The increase in personal insurance rates has undoubtedly led to a decrease in people being adequately covered. As insurance premiums rise, some individuals may find it challenging to afford the new rates, leading them to make difficult decisions. In this situation, some drivers are faced with the reality of driving underinsured or uninsured.
Driving underinsured means having an insurance policy that does not provide sufficient coverage to protect against potential damages or liabilities in an accident. On the other hand, driving uninsured means having no insurance coverage at all. Both scenarios can create significant problems for drivers and the overall safety of the road.

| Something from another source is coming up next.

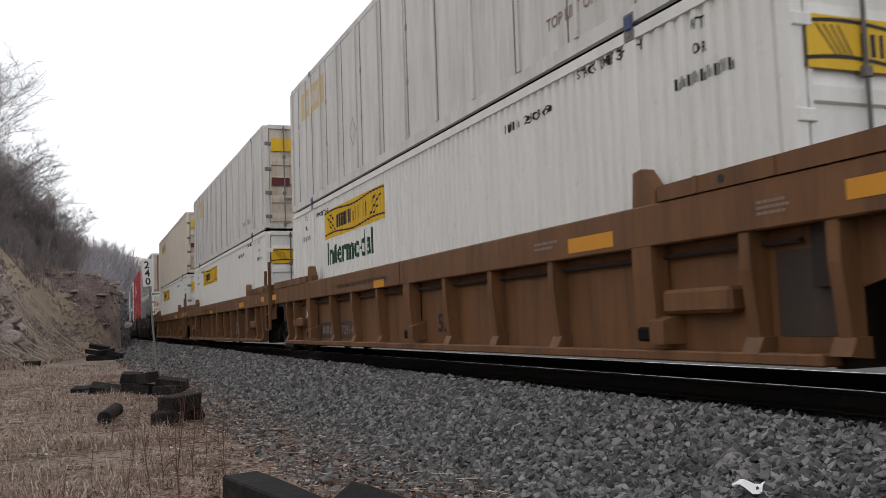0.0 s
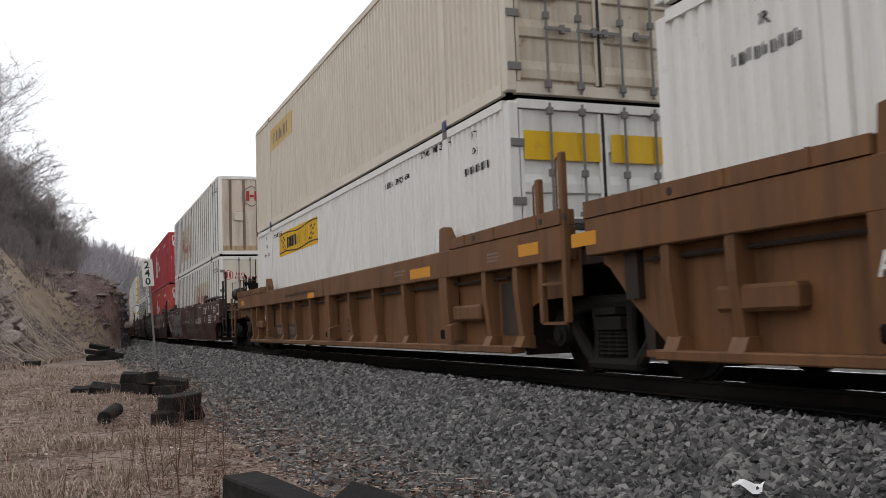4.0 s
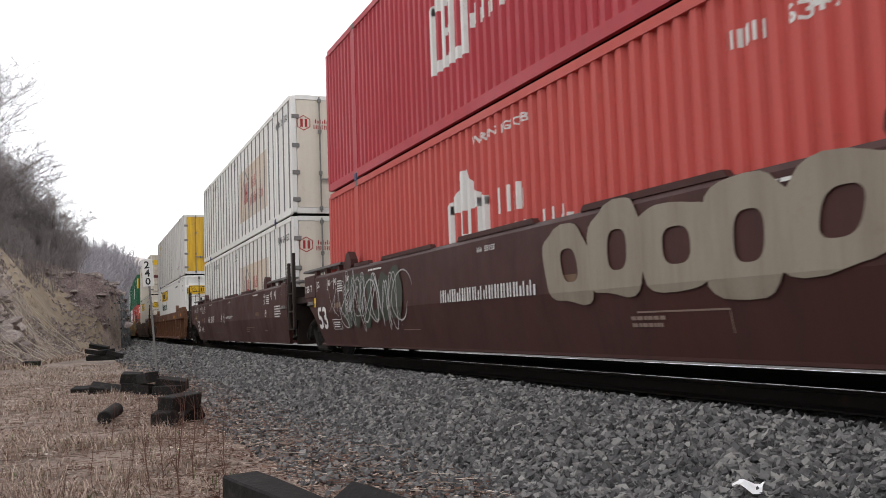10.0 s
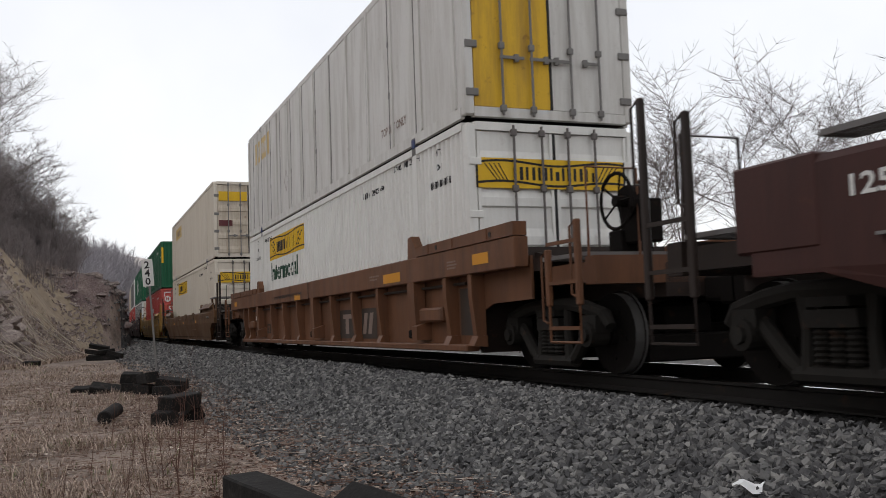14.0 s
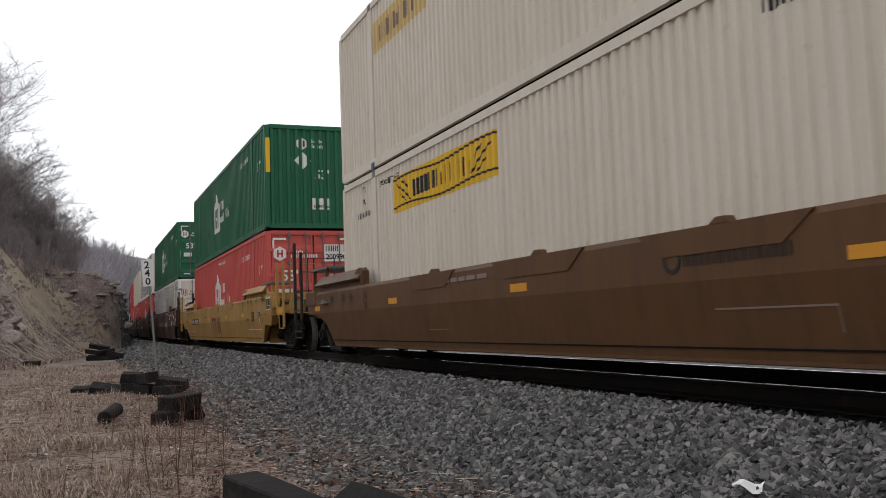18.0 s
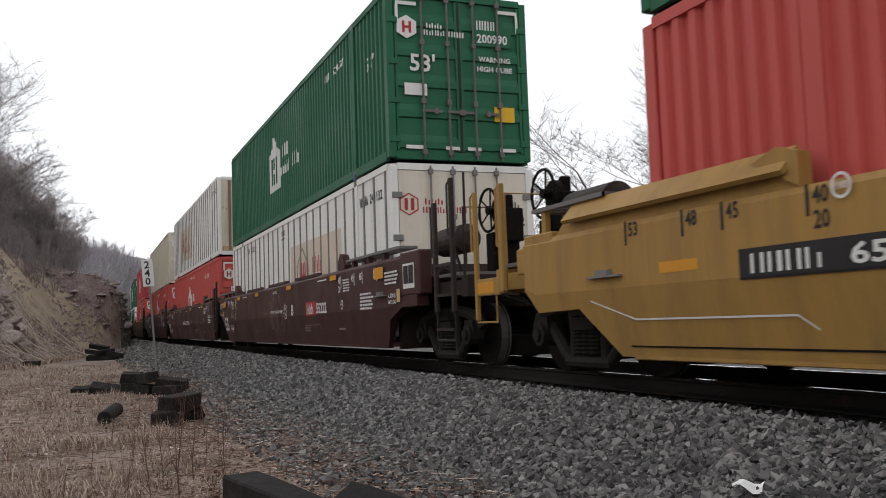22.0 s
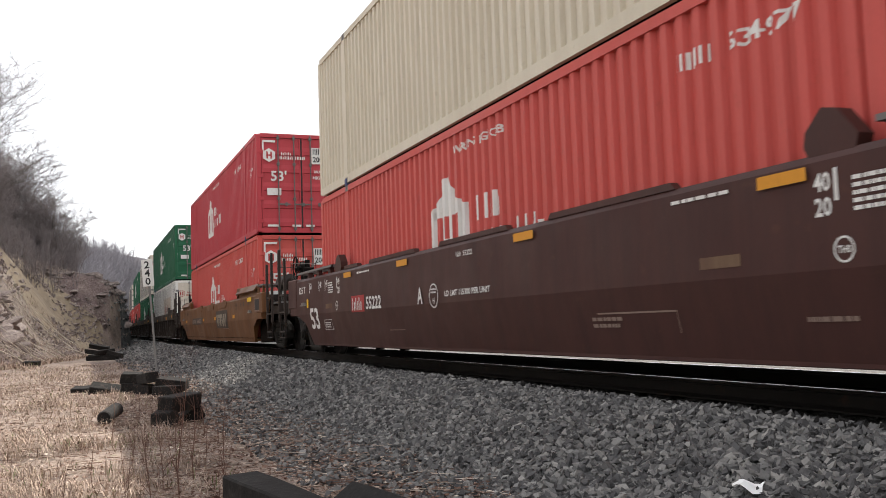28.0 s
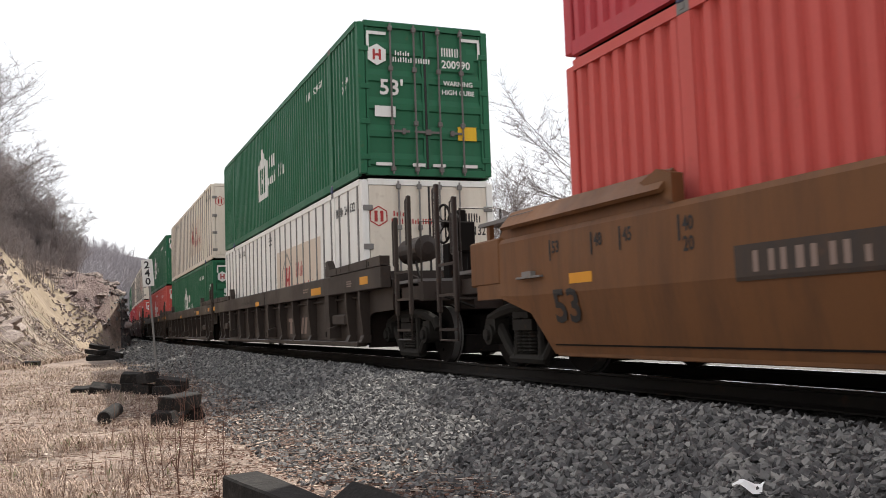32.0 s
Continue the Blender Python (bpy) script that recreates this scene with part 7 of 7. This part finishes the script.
def on_brow(f, g):
    """A place on the brow from two numbers from 0 to 1, and its bearing."""
    slope = -0.112 + 0.113 * f
    x = -52 - 6 * ease(-0.06, 0.0, slope) - 17 * g ** 1.3
    return slope, x, slope * abs(x)


for k in range(84):                                                # on the brow of the bank
    slope, x, y = on_brow((k * 0.618 + 0.2) % 1, (k * 0.383 + 0.1) % 1)
    z = height(x, y)
    s = (wood_top(slope, x) - z) / 7.6 * (0.5 + 0.5 * ((k * 0.77) % 1))
    plant_tree(KINDS[k % 5], x, y, z - 0.1, min(1.7, max(0.22, s)), k * 61, "leafless grey-brown tree on the brow of the bank", "trees on the bank")
plant_tree(KINDS[1], -60, -0.95, height(-60, -0.95) - 0.2, 0.56, 20, "leafless tree leaning out over the bank", "trees on the bank")
for x, y, s, a in ((-53, -3.85, 0.92, 120), (-55, -3.5, 0.8, 10), (-56, -4.8, 1.05, 200)):
    plant_tree(TALL[a % 4], x, y, height(x, y) - 0.2, s, a, "tall leafless tree on the brow of the bank", "trees on the bank")
for k in range(25):                                                # beyond the track
    x, d = -58 + 50 * ((k * 0.618) % 1), 10 + 9 * ((k * 0.383) % 1)
    y = track_y(x) + d
    z = height(x, y)
    plant_tree(TALL[k % 4], x, y, z - 0.1, (0.455 * y - z) / 11.0 * (0.5 + 0.5 * ((k * 0.77) % 1)), k * 83, "tall leafless tree beyond the track", "trees beyond the track")

# brush of thin stems: along the brow, beyond the track, and on the far hill
def brush(name, seed, count, place, label, tall, rad, forks, bark="bark"):
    q = rng(seed)
    vs, fs = [], []
    def stick(a, b, ra, rb):
        d = (b - a)
        s = d.cross(Vector((0.3, 0.5, 0.1))).normalized()
        t = s.cross(d).normalized()
        k = len(vs)
        for p, rr in ((a, ra), (b, rb)):
            for j in range(3):
                vs.append(p + rr * (math.cos(j * 2.1) * s + math.sin(j * 2.1) * t))
        for j in range(3):
            fs.append((k + j, k + (j + 1) % 3, k + 3 + (j + 1) % 3, k + 3 + j))
    for _ in range(count):
        x, y = place(q)
        p = Vector((x, y, height(x, y) - 0.1))
        h = tall * q.uniform(0.5, 1.15)
        top = p + Vector((q.uniform(-0.25, 0.25) * h, q.uniform(-0.25, 0.25) * h, h))
        stick(p, top, rad, rad * 0.3)
        for _ in range(forks):
            f = q.uniform(0.25, 0.95)
            a = p.lerp(top, f)
            stick(a, a + Vector((q.uniform(-0.35, 0.35), q.uniform(-0.35, 0.35), q.uniform(0.1, 0.4))) * h * (1.1 - f * 0.6), rad * 0.45, rad * 0.12)
    me = bpy.data.meshes.new(name)
    me.from_pydata([v[:] for v in vs], [], fs)
    me.materials.append(M[bark])
    return tagged(new(name, me), label, kind="stuff")


def brow(q):
    return on_brow(q.random(), q.random())[1:]


def beyond(q):
    x = q.uniform(-75, 0)
    return x, track_y(x) + q.uniform(10, 24)


def far_hill(q):
    return q.uniform(-330, -130), q.uniform(-40, 75)


brush("brow_brush", 41, 560, brow, "tangle of bare brushwood on the brow", 2.2, 0.018, 12, "twig")
brush("trackside_brush", 42, 500, beyond, "thin bare saplings beyond the track", 5.0, 0.02, 12, "twig")
brush("far_woods", 43, 4200, far_hill, "bare woods on the far hill, coloured pale for haze", 6.5, 0.12, 12, "far_bark")

# ---- the cloud that hides the sun until it has drifted by ----
def cloud_mesh():
    bm = bmesh.new()
    bmesh.ops.create_icosphere(bm, subdivisions=4, radius=1.0)
    for v in bm.verts:
        n = 1 + 0.10 * noise.noise(v.co * 2.5) + 0.05 * noise.noise(v.co * 7)
        v.co = Vector((v.co.x * 1000 * n, v.co.y * 480 * n, v.co.z * 70 * n))
    return bm


CLOUD = solo("cloud", cloud_mesh(), M["cloud"], "grey cloud drifting clear of the sun", "cloud")
for f in CLOUD.data.polygons:
    f.use_smooth = True
CLOUD_HOME = SUN_DIR * 4200


motions()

When drivers are underinsured or uninsured and get involved in an accident, several negative consequences can arise.
To address these concerns and protect responsible drivers, many states in the US require auto insurance policies to include uninsured/underinsured motorist coverage (UM/IUM). This type of coverage is designed to safeguard insured drivers from the financial fallout of accidents involving uninsured or underinsured drivers. The lowest liability limits you should carry for UM/UIM is $100,000 per person/$300,000 per Accident (100/300).
Uninsured motorist coverage provides benefits to the policyholder and other eligible occupants of their vehicle if they are injured in an accident caused by an uninsured driver. On the other hand, underinsured motorist coverage comes into play when the at-fault driver does have insurance, but the coverage limits are insufficient to fully compensate for the damages caused in the accident.
With uninsured/underinsured coverage, if you are the innocent party involved in an accident with an uninsured or underinsured driver, your own insurance policy will step in to cover your medical expenses, lost wages, and property damage up to the limits of your coverage. This ensures that you won't be left in a dire situation due to someone else's lack of insurance.